Da quanti anni va avanti e con quali modalità di rapporto, di scambio, di interazione, anche con altri ambienti
romani
In realtà sono state le opere a farci rincontrare; un paio di anni fa ho visto un lavoro di Maurizio e l’ho
semplicemente chiamato per dirgli quanto mi era piaciuto e quanto mi identificavo col suo modo di lavorare;
da allora ci siamo visti tante altre volte, negli studi principalmente, è stata una lenta scoperta, via via ho
rivisto Alfredo, Vincenzo, Laura, Claudio, una miniera di lavoro che condivido in pieno, una frequentazione
che è diventata un nutrimento, un piacere e una necessità; è nato tutto così, senza una particolare strategia,
principalmente per vedere opere in cui riconoscersi, per confrontarsi, un regalo inaspettato che ha prodotto
da subito molte conseguenze.
Quali sviluppi potrebbe avere sul piano romano e non solo, questa vostra esperienza che sta passando anche attraverso l’apertura degli studi a collezionisti, amatori, appassionati, ecc.

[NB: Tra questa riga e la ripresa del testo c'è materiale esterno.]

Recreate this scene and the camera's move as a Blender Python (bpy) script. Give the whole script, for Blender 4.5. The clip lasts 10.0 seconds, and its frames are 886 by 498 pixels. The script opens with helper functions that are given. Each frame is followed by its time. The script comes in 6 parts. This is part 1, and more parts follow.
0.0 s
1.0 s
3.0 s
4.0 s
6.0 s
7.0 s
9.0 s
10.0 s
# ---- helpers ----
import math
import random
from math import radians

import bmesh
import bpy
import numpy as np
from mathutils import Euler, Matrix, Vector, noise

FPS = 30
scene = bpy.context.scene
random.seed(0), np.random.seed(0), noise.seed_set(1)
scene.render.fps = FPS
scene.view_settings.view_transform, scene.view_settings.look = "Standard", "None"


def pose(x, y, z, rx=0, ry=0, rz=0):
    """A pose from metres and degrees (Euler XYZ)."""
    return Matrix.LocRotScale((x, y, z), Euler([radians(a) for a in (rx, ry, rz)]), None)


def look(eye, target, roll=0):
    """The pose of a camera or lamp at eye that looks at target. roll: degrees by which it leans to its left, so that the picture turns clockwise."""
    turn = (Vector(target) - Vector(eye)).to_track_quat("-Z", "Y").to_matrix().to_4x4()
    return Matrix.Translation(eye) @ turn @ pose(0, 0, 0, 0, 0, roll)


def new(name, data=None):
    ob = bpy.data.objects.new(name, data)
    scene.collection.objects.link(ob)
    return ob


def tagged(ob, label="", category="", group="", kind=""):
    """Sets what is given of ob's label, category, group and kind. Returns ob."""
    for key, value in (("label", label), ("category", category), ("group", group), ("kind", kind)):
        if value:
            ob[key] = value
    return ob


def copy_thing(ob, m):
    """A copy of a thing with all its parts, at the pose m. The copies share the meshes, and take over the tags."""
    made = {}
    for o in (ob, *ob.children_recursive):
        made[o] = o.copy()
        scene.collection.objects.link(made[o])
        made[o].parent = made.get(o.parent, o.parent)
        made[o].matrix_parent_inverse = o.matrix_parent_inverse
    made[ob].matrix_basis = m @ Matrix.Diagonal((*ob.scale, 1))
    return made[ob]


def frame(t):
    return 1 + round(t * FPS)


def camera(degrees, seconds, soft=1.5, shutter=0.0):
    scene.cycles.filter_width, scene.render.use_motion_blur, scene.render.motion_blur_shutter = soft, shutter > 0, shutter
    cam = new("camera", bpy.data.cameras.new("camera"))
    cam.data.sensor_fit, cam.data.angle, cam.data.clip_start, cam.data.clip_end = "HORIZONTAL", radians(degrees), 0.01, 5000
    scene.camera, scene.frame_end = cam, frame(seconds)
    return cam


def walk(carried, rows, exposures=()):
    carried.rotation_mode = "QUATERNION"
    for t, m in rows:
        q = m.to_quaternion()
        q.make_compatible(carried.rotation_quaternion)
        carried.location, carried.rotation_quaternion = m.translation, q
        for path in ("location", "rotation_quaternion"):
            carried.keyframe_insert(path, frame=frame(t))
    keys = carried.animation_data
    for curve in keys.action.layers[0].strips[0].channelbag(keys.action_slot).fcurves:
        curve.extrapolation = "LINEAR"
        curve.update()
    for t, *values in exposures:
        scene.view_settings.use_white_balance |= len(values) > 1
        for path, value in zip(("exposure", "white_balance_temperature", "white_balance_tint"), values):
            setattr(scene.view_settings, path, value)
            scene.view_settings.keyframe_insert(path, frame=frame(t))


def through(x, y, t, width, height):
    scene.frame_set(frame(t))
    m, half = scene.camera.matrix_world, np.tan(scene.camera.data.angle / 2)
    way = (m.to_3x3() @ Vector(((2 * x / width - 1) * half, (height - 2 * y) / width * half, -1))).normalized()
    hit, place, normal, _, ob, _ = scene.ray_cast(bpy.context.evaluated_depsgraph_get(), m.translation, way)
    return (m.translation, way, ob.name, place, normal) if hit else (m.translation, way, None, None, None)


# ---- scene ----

Gli sviluppi oggi sono imprevedibili, sarà il lavoro a indicarci la strada, per ora stiamo raccogliendo frutti
inaspettati di un lavoro fatto con il solo scopo di farlo al meglio; lo scorso anno abbiamo aperto a turno gli
studi per una serie di appuntamenti che hanno avuto un grande successo, molte persone hanno avuto modo
di visitare i luoghi vissuti dagli artisti provando il nostro stesso piacere, molti continuano a seguirci, alcuni
sono entrati a far parte del gruppo di lavoro, si sta creando una sorta di rete di relazioni e le occasioni si
moltiplicano; ora stiamo realizzando i primi interventi pubblici, ad esempio alla Rampa Prenestina il mese
scorso abbiamo lavorato fianco a fianco per 15 giorni realizzando una specie di enorme laboratorio comune
che ha prodotto una evento/installazione/concerto molto bello e intenso. Ora stiamo lavorando per la mostra
di Cagli, un confronto con un luogo e un palazzo densi di storia dove mettere ancora alla prova quello che ci
lega, dare una forma ad un’idea di innovazione fondata nella tradizione che è anche una visione di un futuro
possibile; anche le opere possono contribuire tornando ad essere quello che sono sempre state, un piacere.